Patricia (Patti) Anahory is an architect working across building, art, pedagogy, and curatorial practices. Anahory holds a master’s degree in architecture from Princeton University and a bachelor’s degree in architecture from Boston Architecture College. Her (re)search focuses on interrogating narratives of belonging across geopolitical, memory, race, gender constructs, and on exploring the politics of identity from an African island perspective. Anahory is cofounder and creative codirector of the her(e), otherwise platform. She exhibited at the 17th International Architecture Exhibition, Venice (2021).

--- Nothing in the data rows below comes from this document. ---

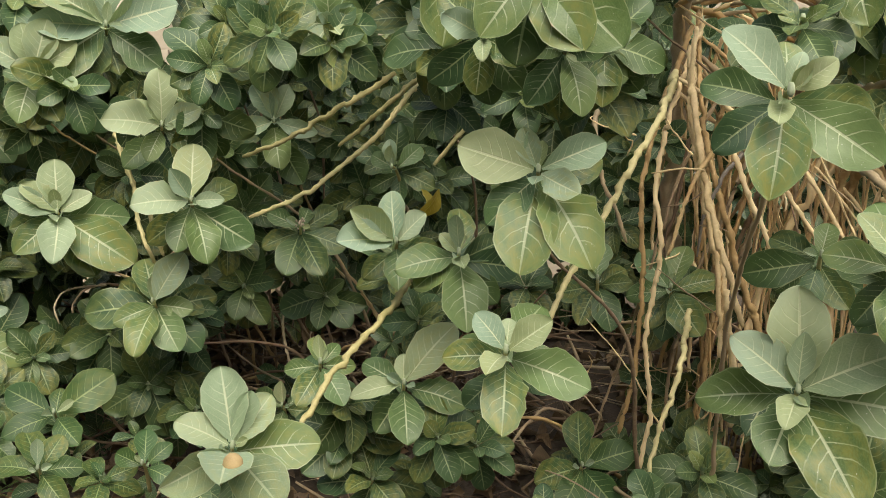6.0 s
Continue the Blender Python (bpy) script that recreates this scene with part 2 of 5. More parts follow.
def outline(v, shape):
    place, full, tip = PROFILES[shape]
    end = min(1.0, max(0.0, (v - 0.62) / 0.38))
    full += (0.52 + 2 * tip - full) * end * end * (3 - 2 * end)
    w = max(0.0, math.sin(math.pi * min(1.0, v) ** place)) ** full
    return max(w, 0.13 * (1 - v) * (v < 0.3), 0.05 * (v < 1) * (1 - v) / 0.06 * (v > 0.94))


def leaf_shape(seed, ratio=0.66, fold=0.18, droop=0.18, wave=0.03, rows=14, cols=8, profile="broad", stalk=0.03, bite=0.0):
    """A unit leaf along +Y, face to +Z: outline, fold along the midrib, droop to the tip, wavy rim. Returns verts, faces, uvs."""
    rng = random.Random(seed)
    verts, uvs, faces = [], [], []
    phase, freq = rng.uniform(0, 6), rng.uniform(7, 12)
    bend = rng.uniform(-0.05, 0.05)
    for i in range(rows + 1):
        v = 0.5 - 0.5 * math.cos(math.pi * (0.04 + 0.96 * i / rows)) if rows > 5 else i / rows
        v = v if i else 0.0
        w = outline(v, profile) * ratio / 2
        for j in range(cols + 1):
            s = 2 * j / cols - 1
            a = abs(s)
            rag = 1 + 0.035 * math.sin(freq * 2.1 * v + phase * (1.7 if s > 0 else 1)) * (a > 0.9)
            if bite and a > 0.6:
                rag -= bite * max(0, math.sin(3.1 * freq * v + 5 * s)) ** 3
            x = s * w * rag + bend * v * v
            y = stalk + v * (1 - stalk) - 0.012 * (1 - a) * (v < 0.01)
            z = fold * (a ** 1.3) * w * 2 - droop * v * v + 0.05 * math.sin(v * math.pi)
            z += wave * a * a * math.sin(freq * v + phase + (1.2 if s > 0 else 0)) * min(1, 3 * v)
            verts.append((x, y, z))
            uvs.append((0.5 + s / 2, v))
    for i in range(rows):
        for j in range(cols):
            k = i * (cols + 1) + j
            faces.append((k, k + 1, k + cols + 2, k + cols + 1))
    return verts, faces, uvs


def leaf_set(name, material, n, seed, **kw):
    out = []
    for i in range(n):
        rng = random.Random(seed + i)
        v, f, u = leaf_shape(seed + i, ratio=kw.get("ratio", 0.58) * rng.uniform(0.90, 1.14), fold=kw.get("fold", 0.18) * rng.uniform(0.3, 1.7),
                             droop=kw.get("droop", 0.16) * rng.uniform(0.2, 1.9), wave=kw.get("wave", 0.03) * rng.uniform(0.5, 1.6),
                             profile=kw.get("profile", "broad") if i % 3 else kw.get("other", "round"), bite=kw.get("bite", 0.0) if i % 4 == 1 else 0.0)
        out.append(mesh_from(name, v, f, material, u))
    return out


LEAVES = {
    "mature": leaf_set("leaf", M_LEAF, 9, 10, bite=0.16, fold=0.11, wave=0.04),
    "dark": leaf_set("leaf", M_DARK, 7, 40, bite=0.14, fold=0.12, wave=0.04),
    "pale": leaf_set("leaf", M_PALE, 7, 70, fold=0.17, wave=0.04, bite=0.12, ratio=0.60, droop=0.10, profile="young", other="young"),
    "bud": leaf_set("leaf", M_PALE, 4, 90, fold=0.55, ratio=0.5, droop=-0.22, other="narrow"),
    "fresh": leaf_set("leaf", M_FRESH, 5, 140, bite=0.08, fold=0.12, wave=0.04),
    "grey": leaf_set("leaf", M_GREY, 6, 190, ratio=0.58, fold=0.14, wave=0.045, bite=0.12, other="young"),
    "slim": leaf_set("leaf", M_GREY, 7, 160, ratio=0.47, fold=0.5, droop=0.3, other="broad"),
    "slim_pale": leaf_set("leaf", M_PALE, 5, 170, ratio=0.47, fold=0.32, droop=0.2, other="broad"),
    "slim_dark": leaf_set("leaf", M_DARK, 5, 180, ratio=0.50, fold=0.4, droop=0.35, other="broad"),
    "yellow": leaf_set("leaf", M_YELLOW, 3, 120, ratio=0.50, fold=0.55, droop=0.38, wave=0.05, other="broad"),
}


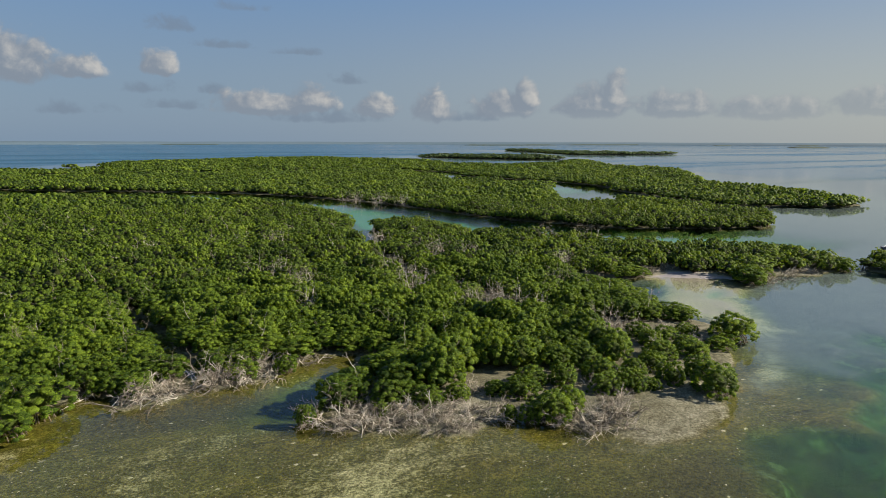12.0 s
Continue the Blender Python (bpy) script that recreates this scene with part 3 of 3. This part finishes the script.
# heaps of dead branches at the water's edge
TANGLES = [(91, 120.8), (96, 121), (83, 118.8), (80, 118.3), (-42, 117.3), (-39, 117.8), (-33, 117.3), (-30, 117.6), (-27, 118.6), (-22, 117.6), (-50.5, 122.5), (-47.5, 119.5), (-65.5, 108.5), (-70.5, 110.5), (-76, 111), (-73, 109), (-70, 108.2), (-67, 107), (-63, 106), (-61.5, 111.5), (-44, 114), (-41.5, 114), (-39, 115), (-36.5, 114.8), (-34, 115), (-31, 115), (-28, 116),
           (-24.5, 119), (-48, 121.5), (-26.5, 99.5), (-25.5, 97), (-23.5, 95.8), (-21.5, 94.8), (-19.5, 94), (-17, 92), (-15, 90.2), (-13.2, 89.6), (-18, 95.6), (-23, 98.5), (-20.5, 97.2), (-17, 94.2), (-14.5, 92.4), (-11.5, 91.4), (-9.5, 90.2), (-12.5, 93.6),
           (-5, 88), (-4, 86), (-2.5, 84.5), (-0.5, 83.5), (1, 84.5), (3, 85.5), (5, 87), (7, 88.5), (-1.5, 86.5), (0.5, 82.5), (27, 109), (24, 108), (22.5, 104), (30, 105), (-21, 100.5), (-17.2, 96.8), (-12.1, 95.4), (-7.7, 98.2), (31.9, 98.3), (34, 105.2), (31, 108), (23.5, 97.3), (-2.5, 83), (2.3, 84), (13, 93.5), (6, 92.3), (64, 137), (67, 138.5), (71, 137.5), (77, 120.5), (100, 120.5), (113, 122)]


# where the closed thicket begins behind the scrub of the spit
THICKET_X = [-29, -23, -19.8, -15.4, -10.2, -6.6, -0.8, 3.6, 7.8, 14.8, 21.5, 24, 27.5, 33, 36, 40, 46]
THICKET_Y = [108, 106, 104.5, 101.5, 100, 99.5, 101.5, 100, 97.5, 96.5, 100.5, 105, 108.5, 107, 104.5, 104, 104]


def mounds(px, py, spacing, seed):
    """Rounded swellings of the canopy round the older trees, 0 between them to 1 on top."""
    iu, iv = np.floor(px / spacing), np.floor(py / spacing)
    best = np.zeros(px.shape)
    for du in (-1, 0, 1):
        for dv in (-1, 0, 1):
            h = np.sin((iu + du) * 127.1 + (iv + dv) * 311.7 + seed) * 43758.5453
            k = np.sin((iu + du) * 269.5 + (iv + dv) * 183.3 + seed) * 24634.6345
            h, k = h - np.floor(h), k - np.floor(k)
            r = np.hypot(px - (iu + du + h) * spacing, py - (iv + dv + k) * spacing) / (spacing * (0.55 + 0.4 * h))
            best = np.maximum(best, (0.65 + 0.35 * k) * np.sqrt(np.clip(1 - r * r, 0, 1)))
    return best


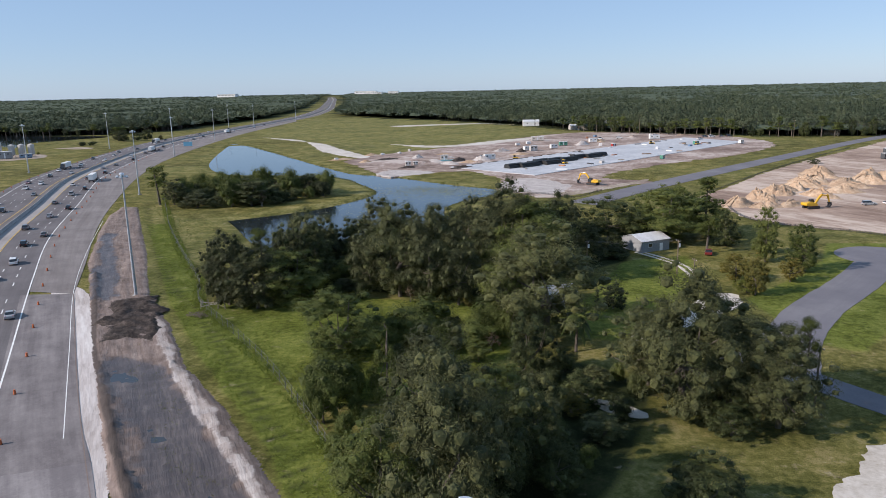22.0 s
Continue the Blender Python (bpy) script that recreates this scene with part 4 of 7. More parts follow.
BALL_V, BALL_F = ball_points()


def inner_mass(rnd, cen, rad, flat, fill=0.8):
    """Uneven leafy lumps at the heart of each clump, so that the crown is dense."""
    k, n = len(cen), len(BALL_V)
    v = BALL_V[None] * rad[:, None, None] * fill * rnd.uniform(0.75, 1.15, (k, n, 1)) * np.array([1, 1, flat]) + cen[:, None]
    f = BALL_F[None] + (np.arange(k) * n)[:, None, None]
    return v.reshape(-1, 3), f.reshape(-1, 3)


def crown_tree(name, seed, h, w, style, leaves, bark="bark", count=2600, size=0.42, label="", low=0.28, airy=False, slim=0.5):
    """A tree with a tapered trunk, limbs and a crown of many leaf clumps. Built at the origin."""
    rnd = np.random.default_rng(seed)
    root = new(name)
    tagged(root, label, "tree")
    R = w / 2
    flat = 0.85
    if style == "cone":
        k = 40
        zz = rnd.uniform(0.08, 0.98, k)
        rr = R * (1 - zz) ** 0.8 * rnd.uniform(0.5, 1, k)
        aa = rnd.uniform(0, 6.28, k)
        cen = np.stack([rr * np.cos(aa), rr * np.sin(aa), zz * h], 1)
        rad = 0.16 * w * (1.15 - zz)
    elif style == "pine":
        k = 30
        zz = 1 - rnd.uniform(0, 1, k) ** 1.4 * 0.5
        aa = rnd.uniform(0, 6.28, k)
        rr = R * rnd.uniform(0.1, 0.9, k) * (1.25 - 0.5 * zz)
        cen = np.stack([rr * np.cos(aa), rr * np.sin(aa), zz * h * 0.95], 1)
        rad = rnd.uniform(0.1, 0.17, k) * w
    elif style == "shrub":
        k = 34
        d = rnd.normal(size=(k, 3))
        d /= np.linalg.norm(d, axis=1)[:, None]
        cen = d * np.array([R * 0.75, R * 0.75, h * 0.42]) * rnd.uniform(0.4, 1, (k, 1)) + (0, 0, h * 0.46)
        cen[:, 2] = np.maximum(cen[:, 2], h * 0.12)
        rad = rnd.uniform(0.13, 0.2, k) * w
    else:
        k = 150 if style == "oak" else 60
        d = rnd.normal(size=(k, 3))
        d /= np.linalg.norm(d, axis=1)[:, None]
        turn = np.arctan2(d[:, 1], d[:, 0])
        lobes = 1 + 0.16 * np.sin(3 * turn + seed) + 0.10 * np.sin(5 * turn + 2.1 * seed) + 0.12 * np.sin(4 * d[:, 2] + seed)
        reach = rnd.uniform(0.1, 1.0, k)[:, None] ** 0.4 * lobes[:, None]
        mid, half = (0.5 + 0.5 * low) * h, (0.5 - 0.5 * low) * h
        cen = d * np.array([R * 0.86, R * 0.86, half * 1.04]) * reach + (0, 0, mid - 0.11 * h)
        taper = np.clip(1.12 - 0.55 * np.abs(cen[:, 2] / h - 0.36), 0.66, 1.1)
        cen[:, :2] *= taper[:, None]
        cen[:, 2] = np.clip(cen[:, 2], h * low * 0.7 + 0.05 * h, h * 0.94)
        rad = rnd.uniform(0.055, 0.115, k) * min(w, 1.1 * h) * (1.1 if airy else 1.0)
        if style == "oak":
            # boughs: most clumps are drawn towards a few heads, with dark gaps between them
            heads = cen[:13] * (1.04, 1.04, 1.0)
            near = np.argmin(np.linalg.norm(cen[:, None] - heads[None], axis=2), axis=1)
            cen[13:] += (heads[near[13:]] - cen[13:]) * rnd.uniform(0.0, 0.3, (k - 13, 1))
            rad[:13] *= 1.35
        if style == "flat":
            cen[:, 2] = h * (0.74 + 0.18 * rnd.uniform(0, 1, k) - 0.2 * (np.hypot(cen[:, 0], cen[:, 1]) / R) ** 2)
            rad, flat = rad * 0.95, 0.5
    if style == "oak":
        cen[:, 2] *= 0.98 * h / (cen[:, 2] + 0.9 * rad * flat).max()
    verts, faces = leaf_quads(rnd, cen, rad, count, size, flat, slim, (0, 0, cen[:, 2].mean() - 0.08 * h))
    faces = faces.tolist()
    if not airy:
        v2, f2 = inner_mass(rnd, cen, rad, flat, 0.42 if style in ("flat", "pine") else 0.53)
        faces += (f2 + len(verts)).tolist()
        verts = np.concatenate([verts, v2])
    crown = new("crown", mesh_of("crown", verts, faces, leaves))
    crown.parent = root
    bm = B()
    r0 = max(0.08, 0.024 * h if style != "shrub" else 0.04 * h)
    lean = rnd.normal(scale=0.02 * h, size=2)
    top = (lean[0], lean[1], h * (0.9 if style in ("pine", "cone") else max(low, 0.3)))
    pipe(bm, [(0, 0, -0.3), (lean[0] * 0.4, lean[1] * 0.4, top[2] * 0.5), top], r0, r0 * (0.25 if style in ("pine", "cone") else 0.7), 7)
    order = rnd.permutation(len(cen))[: {"cone": 2, "flat": 16}.get(style, 9)]
    if style in ("pine",):
        for i in order:
            p = cen[i]
            pipe(bm, [(lean[0] * 0.7, lean[1] * 0.7, p[2] * 0.93), tuple(p)], r0 * 0.25, r0 * 0.1, 4)
    else:
        limbs(bm, rnd, top, [tuple(cen[i]) for i in order], r0 * 0.5)
    part("trunk", bm, bark, root)
    return root


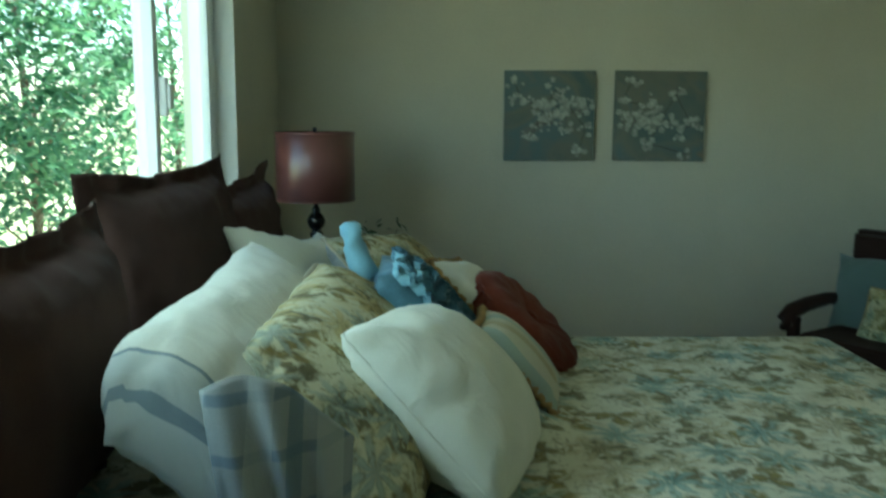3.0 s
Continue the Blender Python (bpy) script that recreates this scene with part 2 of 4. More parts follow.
def casing_bars(bm, a0, a1, b, out, axis, h=DH, w=0.078):
    """A moulded door casing round an opening from a0 to a1; it stands out from the wall face at b."""
    for k0, k1, d in ((0.0, w, 0.011), (0.024, w - 0.002, 0.0135), (0.058, w - 0.004, 0.016)):
        lo, hi = sorted((b, b + out * d))
        for s0, s1 in ((a0 - k1 + 0.006, a0 - k0 + 0.006), (a1 + k0 - 0.006, a1 + k1 - 0.006)):
            if axis == "x":
                box(bm, s0, s1, lo, hi, 0, h + k1 - 0.006, 0.003, 1)
            else:
                box(bm, lo, hi, s0, s1, 0, h + k1 - 0.006, 0.003, 1)
        if axis == "x":
            box(bm, a0 - k0 + 0.006, a1 + k0 - 0.006, lo, hi, h + k0 - 0.006, h + k1 - 0.006, 0.003, 1)
        else:
            box(bm, lo, hi, a0 - k0 + 0.006, a1 + k0 - 0.006, h + k0 - 0.006, h + k1 - 0.006, 0.003, 1)


# far doorway: jambs, stops and casings on both sides
bm = bmesh.new()
casing_bars(bm, DX0, DX1, AY, 1, "x")
casing_bars(bm, DX0, DX1, AY - TA, -1, "x")
box(bm, DX0, DX0 + 0.018, AY - TA, AY, 0, DH - 0.018)
box(bm, DX1 - 0.018, DX1, AY - TA, AY, 0, DH - 0.018)
box(bm, DX0, DX1, AY - TA, AY, DH - 0.018, DH)
box(bm, DX0 + 0.018, DX0 + 0.030, AY - TA + 0.04, AY - TA + 0.075, 0, DH - 0.03)
box(bm, DX1 - 0.026, DX1 - 0.018, AY - TA + 0.04, AY - TA + 0.075, 0, DH - 0.03)
box(bm, DX0 + 0.018, DX1 - 0.018, AY - TA + 0.04, AY - TA + 0.075, DH - 0.03, DH - 0.018)
setting("trim_far_door", bm, TRIM, "white painted moulded door casing and jambs", "door frame")
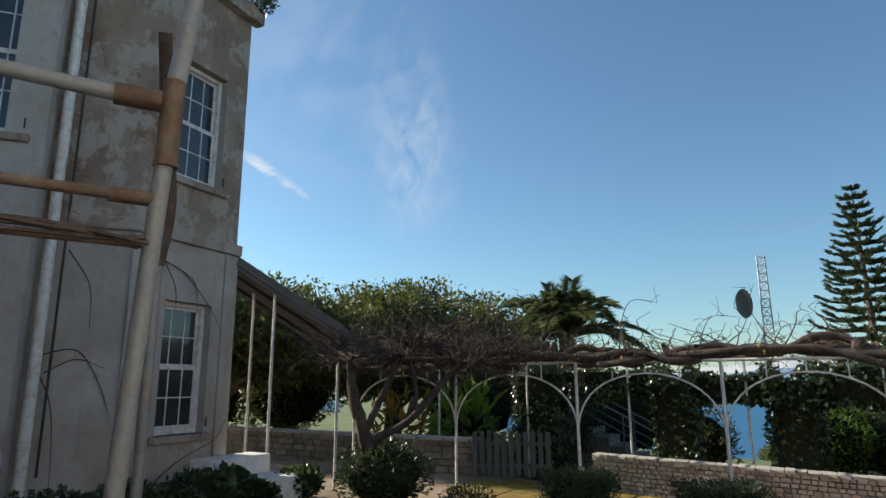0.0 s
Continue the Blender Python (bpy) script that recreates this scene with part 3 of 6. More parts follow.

In 2000 she was awarded the Rotch Travelling Fellowship and served as founding-director of CIDLOT, a multidisciplinary research center at the University of Cabo Verde (2009–12). Anahory cofounded Storia na Lugar, a storytelling platform and [parenthesis], an independent space for inter(un)disciplinary exchanges, creative experimentation and cross disciplinary dialogue. She was born on a ship traveling south on the Atlantic ocean en route to São Tomé and Principe.
Mawena Yehouessi (aka M/Y) is founder of the Black(s) to the Future collective and is currently undertaking a doctorate in art and philosophy at Villa Arson and Université Côte d’Azure. Born in 1990 in Cotonou (Benin), Yehouessi holds a master’s in philosophy from La Sorbonne Paris 1 University and an master’s in cultural projects management from L’Institut d’Etudes Européennes Paris 8 University. As a member of the saay/yaas collective, Yehouessi is a codirector of the her(e), otherwise platform. From visual/digital syncretism and filmmaking to poetry writing, translation, pedagogy, study (in the sense of Moten and Harney), or making-up parties before calling them exhibitions; Yehouessi describes herself as a collisionist : an art curator, a re.searcher, and an artist. Uncaught through alter-futurisms and poïethic realities, Yehouessi develops in others words an imploratory (rather than exploratory), collaborative, and prospective practice of collage.